Here are a few tips for visitors. Obey parking signs. We parked at a meter outside the Iolani Palace and filled the meter, but missed the sign that said permitted parking ended at 3:30 PM. We arrived at the car at exactly 3:37 and found it already being hooked up to a tow truck with a police officer in charge. We begged and pleaded and got it down to a $50 ticket and no towing.

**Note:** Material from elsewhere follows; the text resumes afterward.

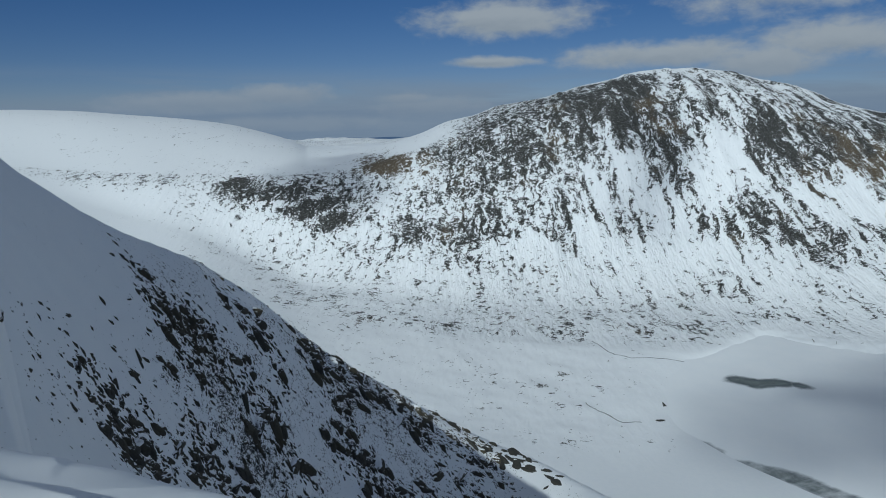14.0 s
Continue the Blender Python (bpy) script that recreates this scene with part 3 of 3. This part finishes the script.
def sheet(name, pts, quads, mat, attributes=(), vectors=()):
    """A smooth mesh from arrays of points and quads."""
    me = bpy.data.meshes.new(name)
    me.vertices.add(len(pts))
    me.vertices.foreach_set("co", np.ascontiguousarray(pts, np.float32).ravel())
    me.loops.add(quads.size)
    me.loops.foreach_set("vertex_index", np.ascontiguousarray(quads, np.int32).ravel())
    me.polygons.add(len(quads))
    me.polygons.foreach_set("loop_start", np.arange(0, quads.size, 4, dtype=np.int32))
    me.polygons.foreach_set("loop_total", np.full(len(quads), 4, np.int32))
    me.polygons.foreach_set("use_smooth", np.ones(len(quads), bool))
    for key, values in attributes:
        me.attributes.new(key, "FLOAT", "POINT").data.foreach_set("value", np.ascontiguousarray(values, np.float32).ravel())
    for key, values in vectors:
        me.attributes.new(key, "FLOAT_VECTOR", "POINT").data.foreach_set("vector", np.ascontiguousarray(values, np.float32).ravel())
    me.update(calc_edges=True)
    me.materials.append(mat)
    return new(name, me)


na, nr = Z.shape
ia, ir = np.meshgrid(np.arange(na), np.arange(nr - 1), indexing="ij")
ib = (ia + 1) % na
quads = np.stack([ia * nr + ir, ia * nr + ir + 1, ib * nr + ir + 1, ib * nr + ir], -1).reshape(-1, 4)
far_fall = np.stack([U, V, 0 * Z], -1)
near_fall = np.stack([X * 14, Y * 14, Z * 14], -1)
fall = np.where((grid_r > 330)[..., None], far_fall, near_fall)
ground = sheet("ground", np.stack([X, Y, Z], -1).reshape(-1, 3), quads[:, ::-1], SNOW,
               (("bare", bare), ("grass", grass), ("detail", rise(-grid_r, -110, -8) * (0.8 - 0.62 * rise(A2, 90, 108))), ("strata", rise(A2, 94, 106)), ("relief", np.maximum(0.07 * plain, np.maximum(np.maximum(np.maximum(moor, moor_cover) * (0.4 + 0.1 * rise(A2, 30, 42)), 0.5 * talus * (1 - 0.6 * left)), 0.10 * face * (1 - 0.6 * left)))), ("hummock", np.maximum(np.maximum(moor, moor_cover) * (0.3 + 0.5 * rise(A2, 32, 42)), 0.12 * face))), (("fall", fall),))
tagged(ground, "snow-covered hills, crags and moor round a frozen loch", "hillside", kind="structure")

# ---------------------------------------------------------------- loch
DEEP = [(-690, 337), (-612, 302), (-531, 312), (-476, 357), (-438, 370), (-384, 378), (-346, 380), (-315, 406), (-322, 433), (-300, 467), (-221, 549),
        (-150, 612), (-118, 649), (-44, 675), (48, 820), (18, 1125), (-363, 886), (-553, 661)]
LEAD = [(-300, 467), (-273, 449), (-243, 425), (-253, 402), (-276, 357), (-281, 340), (-259, 348), (-231, 396), (-189, 431), (-164, 440), (-139, 468),
        (-130, 517), (-122, 554), (-128, 569), (-143, 564), (-148, 536), (-143, 524), (-157, 490), (-171, 478), (-181, 464), (-198, 515), (-220, 546)]
BLOB = [(-355, 341), (-358, 365), (-340, 377), (-321, 378), (-309, 361), (-308, 342), (-296, 334), (-281, 340), (-274, 320), (-302, 289)]
GREY = [(-675, 198), (-685, 253), (-635, 322), (-531, 312), (-463, 360), (-426, 366), (-465, 315), (-517, 277), (-589, 261), (-625, 225)]
FAINT = (7, 9, 4)                # half-drifted lines, by their half width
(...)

Advance reservation tickets for the Arizona Memorial are usually available only months in advance, but same-day tickets are always available – you just will have to wait a bit. We got there about 9:00 and our tickets were for 11:45. The Navy launch ride to the memorial is free, but first you will see a 20 minute video of the Dec. 7, 1941 attack. You will see a Japanese bomb hit the huge ammunition magazine of the ship, and then you will see the ship explode as if an atomic bomb had hit it. It brought back to me the horrific image of the 2nd tower collapsing in New York and I realized I was seeing almost the same thing – the sudden, unprovoked murder of over one thousand people. Be prepared for this. The ship itself is still leaking a lot of oil, and parts of it still protrude from the water. If you have a chance, also visit the “Punchbowl” military cemetery up in the hills. God bless them and their families and all our brave fighting men and women.
Oh, and for all the “birther” air heads like Donald Trump, et.al. I have news for you. If you can prove that President Obama is at least 122 years old, then you finally have what you’ve longed for – evidence that he was born in a different country – the Monarchy of Hawaii – our “loot” from 1893.
As they say in Hawaii – MAHALO – thank you – for reading my story.